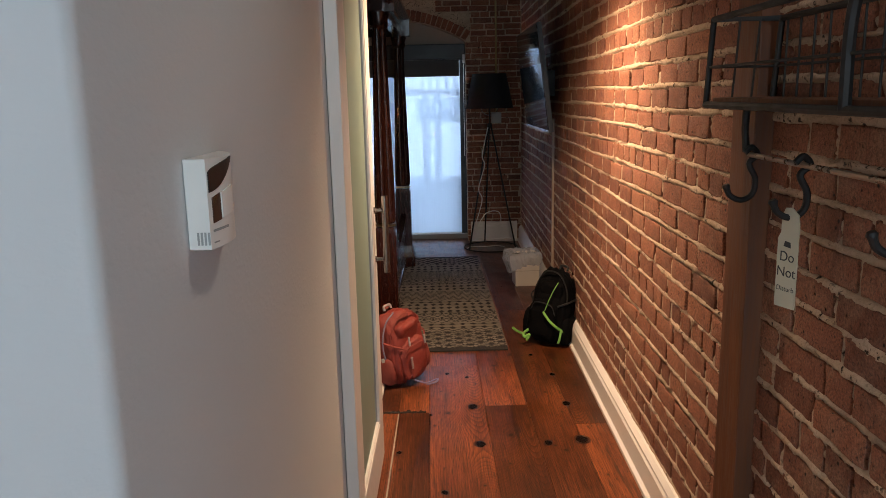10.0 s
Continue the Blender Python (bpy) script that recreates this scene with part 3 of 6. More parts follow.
PAPER = fabric("tissue_paper", (0.80, 0.78, 0.76), 300, 0.95, 0.03)
part("paper", rb, PAPER, roll, smooth=False)
part("core", lathe([(0.0205, 0.001), (0.0205, L - 0.001)], seg=20), paint("cardboard", (0.42, 0.27, 0.15), 0.8), roll, "brown cardboard core").matrix_world = pose(0, 0, 0, 0, 90, 0)
fold = bmesh.new()
vv = [fold.verts.new(p) for p in ((L, -0.02, 0.058), (L - 0.085, -0.02, 0.058), (L - 0.03, -0.058, 0.026), (L, -0.062, 0.01))]
fold.faces.new(vv)
part("loose_end", fold, PAPER, roll)
roll.matrix_world = pose(-1.815, 1.383, 0.422, 0, 0, 90)

toilet = thing("toilet", "white porcelain toilet with its lid closed", "toilet")


def oval(cx, cy, lx, ly, z, n=36, back=0.55):
    """A seat-like outline: round at the front (+x), blunter at the back."""
    out = []
    for i in range(n):
        a = 2 * math.pi * i / n
        c, s = math.cos(a), math.sin(a)
        rx = lx if c > 0 else lx * back
        e = 1.0 if c > 0 else 0.62
        out.append((cx + rx * math.copysign(abs(c) ** e, c), cy + ly * math.copysign(abs(s) ** (1.0 if c > 0 else 0.85), s), z))
    return out


def loft(rings, bm=None):
    bm = bm or bmesh.new()
    vs = [[bm.verts.new(p) for p in ring] for ring in rings]
    n = len(vs[0])
    for a, b in zip(vs, vs[1:]):
        for i in range(n):
            bm.faces.new((a[i], a[(i + 1) % n], b[(i + 1) % n], b[i]))
    bm.faces.new(vs[0][::-1]), bm.faces.new(vs[-1])
    return bm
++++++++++
# EXERCISE
Retype, word for word, every line from the line with "Continue the Blender" to the line with "porcelain toilet with", inclusive. Add nothing.

# EXPECTED ANSWER
Continue the Blender Python (bpy) script that recreates this scene with part 3 of 6. More parts follow.
PAPER = fabric("tissue_paper", (0.80, 0.78, 0.76), 300, 0.95, 0.03)
part("paper", rb, PAPER, roll, smooth=False)
part("core", lathe([(0.0205, 0.001), (0.0205, L - 0.001)], seg=20), paint("cardboard", (0.42, 0.27, 0.15), 0.8), roll, "brown cardboard core").matrix_world = pose(0, 0, 0, 0, 90, 0)
fold = bmesh.new()
vv = [fold.verts.new(p) for p in ((L, -0.02, 0.058), (L - 0.085, -0.02, 0.058), (L - 0.03, -0.058, 0.026), (L, -0.062, 0.01))]
fold.faces.new(vv)
part("loose_end", fold, PAPER, roll)
roll.matrix_world = pose(-1.815, 1.383, 0.422, 0, 0, 90)

toilet = thing("toilet", "white porcelain toilet with its lid closed", "toilet")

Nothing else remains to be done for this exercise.